Toufik Zerara

Personal information
- Full name: Toufik Zerara
- Date of birth: 3 February 1986 (age 40)
- Place of birth: Mulhouse, France
- Height: 1.77 m (5 ft 10 in)
- Position: Midfielder

Team information
- Current team: CR Belouizdad
- Number: 29

Youth career
- FC Kingersheim
- FC Mulhouse
- 2002–2006: FC Sochaux

Senior career*
- Years: Team / Apps / (Gls)
- 2006–2007: Sochaux / 0 / (0)
- 2007: Germinal Beerschot / 8 / (0)
- 2008–2009: Al Dhafra / ? / (2)
- 2009–2010: Falkirk / 3 / (0)
- 2010: Al Dhafra / - / (2)
- 2010–2011: SR Colmar / 36 / (1)
- 2012–2013: JSM Béjaïa / 41 / (10)
- 2013–2016: ES Sétif / 71 / (3)
- 2016–2018: CS Constantine / 0 / (0)
- 2018–2020: CA Bordj Bou Arréridj / 0 / (0)
- 2020–: CR Belouizdad / 0 / (1)

International career^{‡}
- 2013–: Algeria A' / 1 / (0)

= Toufik Zerara =

Algerian football player (born 1986)

Toufik Zerara (born 3 February 1986 in Mulhouse) is a footballer currently playing for CR Belouizdad in the Algerian Ligue Professionnelle 1. Born in France, he represented that nation at youth level but then opted to represent Algeria.

==Career==
===Youth career===
He began his football career in the youth side for FC Kingersheim and joined later to the cult club FC Mulhouse.

===Professional career===
Zerara began his professional career with the second team of FC Sochaux-Montbéliard who was promoted to the Ligue 1 team in 2006. After one year without a game in the Ligue 1 for Sochaux signed for Jupiler League club K.F.C. Germinal Beerschot.
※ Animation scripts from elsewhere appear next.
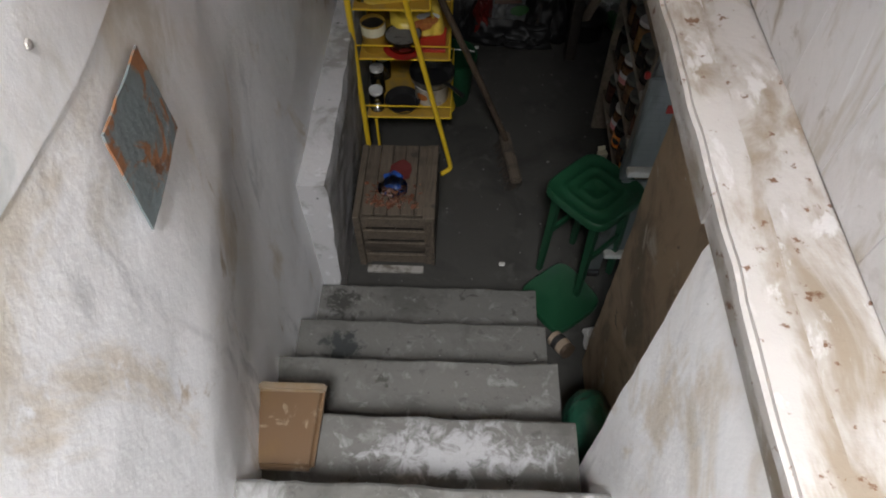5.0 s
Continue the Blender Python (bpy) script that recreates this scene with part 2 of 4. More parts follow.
painted_planks = surface("stained_white_planks", (0.70, 0.69, 0.70), [
    ((0.52, 0.48, 0.43), 5.0, (1, 3.0, 0.5), 0.50, 0.66, 0.5), ((0.38, 0.33, 0.27), 4.5, (1, 2.0, 0.7), 0.58, 0.74, 0.5),
    ((0.78, 0.78, 0.79), 9.0, (1, 3, 0.5), 0.58, 0.68, 0.3), ((0.20, 0.16, 0.125), 11.0, (1, 1, 0.8), 0.72, 0.78, 0.2)],
    rough=0.6, relief=(34, 0.3, 0.004), spots=[
        ((0.25, 0.205, 0.16), (0.88, 1.23, 2.12), 0.17, (0.3, 2.4, 0.9), 16.0, 0.4), ((0.25, 0.205, 0.16), (0.89, 1.20, 1.97), 0.18, (0.3, 2.2, 0.8), 16.0, 0.4),
        ((0.30, 0.25, 0.18), (0.90, 1.20, 1.95), 0.30, (0.3, 4.2, 1.0), 6.0, 0.7), ((0.15, 0.11, 0.07), (0.90, 1.17, 1.80), 0.085, (0.3, 1.6, 1.1), 22.0, 0.6), ((0.31, 0.265, 0.205), (0.91, 1.05, 1.70), 0.40, (0.3, 1.0, 1.3), 8.0, 0.8)])
pale_planks = surface("pale_blue_grey_board", (0.56, 0.59, 0.60), [
    ((0.45, 0.46, 0.45), 4.0, (1, 3.0, 0.35), 0.48, 0.68, 0.5), ((0.33, 0.305, 0.25), 3.5, (1, 1.6, 0.7), 0.57, 0.78, 0.6),
    ((0.60, 0.63, 0.645), 26.0, (1, 4, 0.12), 0.52, 0.72, 0.2)], rough=0.5, relief=(30, 0.15, 0.003), spots=[
        ((0.33, 0.30, 0.25), (0.87, 0.77, 1.98), 0.20, (0.3, 2.4, 0.9), 30.0, 0.7)])
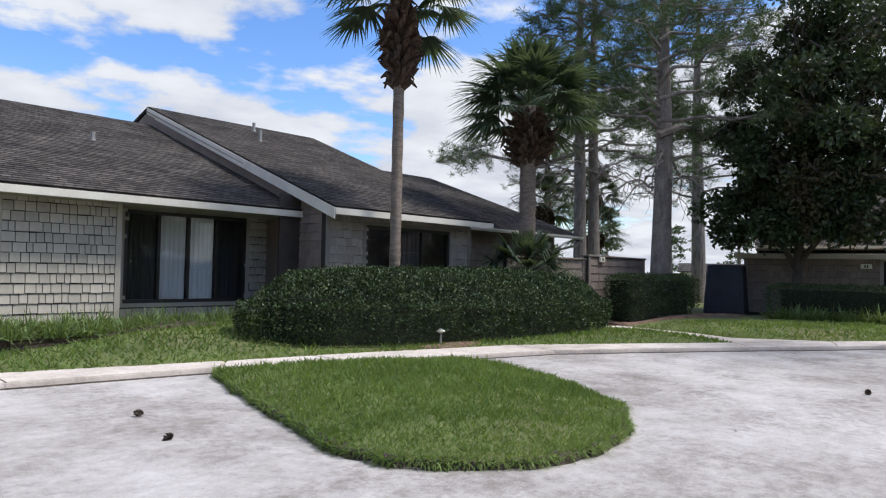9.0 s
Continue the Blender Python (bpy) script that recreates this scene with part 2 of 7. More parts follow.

He played in only season for G.B.A. seven games and joined now to Al Dhafra Club in the UAE League during the 2008–09 season and was released by Emirati club Dhafra a few months ago.
On 12 January 2012 Zerara signed for Algerian club JSM Bejaia. On 28 January 2012 he made his debut for the club as a starter in a league game against CS Constantine,

===Falkirk===
He then signed for Scottish Premier League club Falkirk in November 2009; although this was outside of the transfer window, Zerara was able to sign as a free agent. On 6 January 2010 Zerara left the club after rejecting a contract extension which did not meet his wage demands.

==International career==
Zerara is a former France national under-21 football team member, played in 2007 only one game for his country.